AI is democratizing access to advanced analytics, leveling the playing field between incumbents and challengers. But that doesn't mean everyone wins. In 2025, AI is no longer a differentiator – it's a baseline. The real edge now lies in how insurers apply AI: embedding it into underwriting, claims, and customer engagement in ways that are proprietary, explainable, and scalable.

The key is to combine AI with deep domain expertise and unique data assets. Insurers must also navigate the ethical and regulatory implications of AI. As AI becomes more embedded in underwriting, pricing and claims, scrutiny over how these systems make decisions is intensifying.

AI systems can unintentionally replicate or amplify biases present in historical data. In insurance, this could lead to proxy discrimination - where seemingly neutral variables correlate with protected characteristics like race, gender or income level. For example, using postal codes or credit scores in pricing models may inadvertently disadvantage certain communities.

This has triggered a wave of regulatory attention. For example, 24 U.S. states have adopted the NAIC's model AI governance framework, requiring insurers to implement robust oversight of AI systems, including documentation, testing and accountability mechanisms.

If insurers fail to act, the consequences could be severe – from legal risk and reputational damage to market distortion and regulatory backlash. The value of AI lies not just in automation but in intelligent, responsible application. That means building explainable models, auditing outcomes for bias and ensuring human oversight in high-impact decisions.

For large insurers, building proprietary models trained on their own data is becoming a key strategic asset. But not all insurers will have the scale or resources to do this alone. Those without the financial or data assets may need to buy, share or co-invest. Turning unstructured data into structured insights - especially in claims, pricing and underwriting - will be a priority. Re-thinking core processes around the possibilities of agentic AI could unlock a new level of value creation.

A strategy for underinsured risks

The protection gap - between insured and total economic losses - remains stubbornly wide. From climate change to cyber risk, many exposures remain underinsured or entirely uninsured.

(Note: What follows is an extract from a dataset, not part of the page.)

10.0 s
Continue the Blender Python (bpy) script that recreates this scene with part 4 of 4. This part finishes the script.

Technology offers a path forward. By using granular data and advanced analytics, insurers can better understand emerging risks and tailor products to underserved segments, reducing the need for an uncertainty premium and thus improving affordability.

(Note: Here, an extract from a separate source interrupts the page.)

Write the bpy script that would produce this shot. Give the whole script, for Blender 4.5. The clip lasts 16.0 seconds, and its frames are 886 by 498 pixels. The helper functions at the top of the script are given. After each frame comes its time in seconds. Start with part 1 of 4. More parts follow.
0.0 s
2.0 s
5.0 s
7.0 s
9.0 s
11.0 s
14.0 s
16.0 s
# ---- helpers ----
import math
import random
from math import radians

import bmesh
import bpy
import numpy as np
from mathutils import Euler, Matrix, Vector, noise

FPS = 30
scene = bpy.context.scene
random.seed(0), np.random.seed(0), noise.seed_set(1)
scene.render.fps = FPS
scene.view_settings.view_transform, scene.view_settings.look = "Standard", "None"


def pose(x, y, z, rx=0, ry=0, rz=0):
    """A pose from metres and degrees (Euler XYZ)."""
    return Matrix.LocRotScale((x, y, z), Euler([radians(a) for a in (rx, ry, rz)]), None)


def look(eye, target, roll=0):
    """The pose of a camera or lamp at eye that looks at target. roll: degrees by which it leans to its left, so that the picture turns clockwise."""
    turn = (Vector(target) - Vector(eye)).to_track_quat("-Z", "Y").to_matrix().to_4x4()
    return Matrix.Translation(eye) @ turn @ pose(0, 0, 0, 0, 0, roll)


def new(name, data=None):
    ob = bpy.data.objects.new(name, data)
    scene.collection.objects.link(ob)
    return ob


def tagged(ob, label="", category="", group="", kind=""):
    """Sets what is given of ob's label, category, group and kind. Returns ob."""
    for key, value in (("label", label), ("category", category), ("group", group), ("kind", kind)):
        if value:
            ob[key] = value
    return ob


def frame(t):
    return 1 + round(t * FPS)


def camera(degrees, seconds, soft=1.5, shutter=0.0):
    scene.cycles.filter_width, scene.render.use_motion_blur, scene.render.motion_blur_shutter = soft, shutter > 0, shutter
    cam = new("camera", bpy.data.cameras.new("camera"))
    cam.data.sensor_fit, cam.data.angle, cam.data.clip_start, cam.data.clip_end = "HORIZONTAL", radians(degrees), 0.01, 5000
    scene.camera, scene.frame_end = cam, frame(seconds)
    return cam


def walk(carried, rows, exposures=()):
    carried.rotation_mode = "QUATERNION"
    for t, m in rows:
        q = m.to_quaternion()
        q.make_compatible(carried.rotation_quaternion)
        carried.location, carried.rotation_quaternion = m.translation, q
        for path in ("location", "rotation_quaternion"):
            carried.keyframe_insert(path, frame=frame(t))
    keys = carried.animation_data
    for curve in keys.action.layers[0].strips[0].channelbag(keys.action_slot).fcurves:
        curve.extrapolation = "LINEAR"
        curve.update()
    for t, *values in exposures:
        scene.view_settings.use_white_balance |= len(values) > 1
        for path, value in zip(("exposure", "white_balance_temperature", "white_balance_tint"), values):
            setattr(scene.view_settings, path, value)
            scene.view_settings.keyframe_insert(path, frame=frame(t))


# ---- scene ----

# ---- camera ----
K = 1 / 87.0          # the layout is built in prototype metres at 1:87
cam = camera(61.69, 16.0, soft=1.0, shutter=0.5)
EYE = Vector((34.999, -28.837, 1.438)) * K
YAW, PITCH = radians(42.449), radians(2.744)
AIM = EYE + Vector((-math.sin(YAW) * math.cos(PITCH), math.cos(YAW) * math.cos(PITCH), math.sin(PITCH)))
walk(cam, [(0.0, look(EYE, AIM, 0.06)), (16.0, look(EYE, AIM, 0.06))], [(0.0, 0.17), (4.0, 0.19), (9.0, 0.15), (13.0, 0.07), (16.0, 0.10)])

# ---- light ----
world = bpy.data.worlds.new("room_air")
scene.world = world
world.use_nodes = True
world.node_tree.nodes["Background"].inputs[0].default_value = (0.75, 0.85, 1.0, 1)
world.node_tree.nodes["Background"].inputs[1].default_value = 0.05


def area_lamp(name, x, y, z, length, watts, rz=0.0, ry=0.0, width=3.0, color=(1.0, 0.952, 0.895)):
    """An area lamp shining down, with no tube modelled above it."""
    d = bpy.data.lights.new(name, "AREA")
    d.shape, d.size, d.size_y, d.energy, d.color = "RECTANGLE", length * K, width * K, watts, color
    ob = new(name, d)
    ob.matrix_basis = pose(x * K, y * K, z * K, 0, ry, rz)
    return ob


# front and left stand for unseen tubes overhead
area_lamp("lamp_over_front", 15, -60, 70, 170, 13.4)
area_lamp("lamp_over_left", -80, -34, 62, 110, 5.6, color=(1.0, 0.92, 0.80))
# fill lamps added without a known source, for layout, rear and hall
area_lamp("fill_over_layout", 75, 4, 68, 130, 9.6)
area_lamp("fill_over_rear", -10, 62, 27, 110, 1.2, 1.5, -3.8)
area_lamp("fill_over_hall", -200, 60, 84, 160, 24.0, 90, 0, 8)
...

Insurers understanding the risks better also allows them to communicate those risks to policyholders better, providing personalized risk management advice and mitigation techniques. This is especially critical in regions where insurance literacy is low or affordability is a barrier.

Insurers must use data to identify protection gaps, then co-create solutions with communities and partners to close them - profitably and sustainably.

Playing in a world with more diverse capital sources

The capital landscape is shifting. Private equity, insurance-linked securities (ILS) and other alternative sources are flooding into the market, attracted by uncorrelated returns and new risk transfer mechanisms. This influx is reshaping the economics of insurance. The first quarter of 2025 has been as busy as never before, with investors eager to take on insurance risk.

For traditional insurers, this means adapting to a multi-capital world. It's no longer just about balance sheet strength - it's about capital agility. Insurers must learn to partner with, compete against and differentiate themselves from these new players. Ultimately, insurers must develop capital strategies that blend traditional and alternative sources, optimizing for flexibility, cost and risk appetite.

Re-energize digital distribution

Technology continues to transform the distribution landscape. Digital has long been a necessity in most markets, but all distribution channels will profit from higher degrees of automation, more insights at the point of sale and the power of predictive analytics.

Despite this, many insurers are still stuck in "digitized" versions of analog processes. The next frontier is intelligent distribution: using AI, behavioral data and omnichannel platforms to deliver personalized, seamless experiences. In emerging markets, mobile-first platforms are unlocking new customer segments. In mature markets, embedded insurance and API-driven ecosystems are redefining how and where insurance is sold.

In India, for example, mobile technology has expanded reach dramatically. At the same time, however, digital doesn't solve affordability. The challenge is to pair digital reach with product innovation that meets the needs - and budgets - of diverse populations. That means investing in digital ecosystems that go beyond transactions, building platforms that educate, engage and empower customers across the lifecycle.

Do your data homework

Data is the foundation of every transformation mentioned in this article, yet many insurers still struggle with fragmented systems, poor data quality and unclear governance.

In 2025, the bar is higher. Synthetic data, real-time analytics and AI-driven decision-making are becoming table stakes. Insurers must treat data as a strategic asset, investing in infrastructure, governance and culture to unlock its full potential. And that means breaking down silos, standardizing data models and embedding analytics into every decision. It also means upskilling teams and fostering a culture of data literacy across the organization.

Right now every insurer should be conducting a data maturity assessment, then building a road map to elevate data from operational input to strategic differentiator.

The next 18 months will define the next decade of insurance. The tools are available. The capital is flowing. The risks are evolving. The only question is: Who will act boldly enough to lead?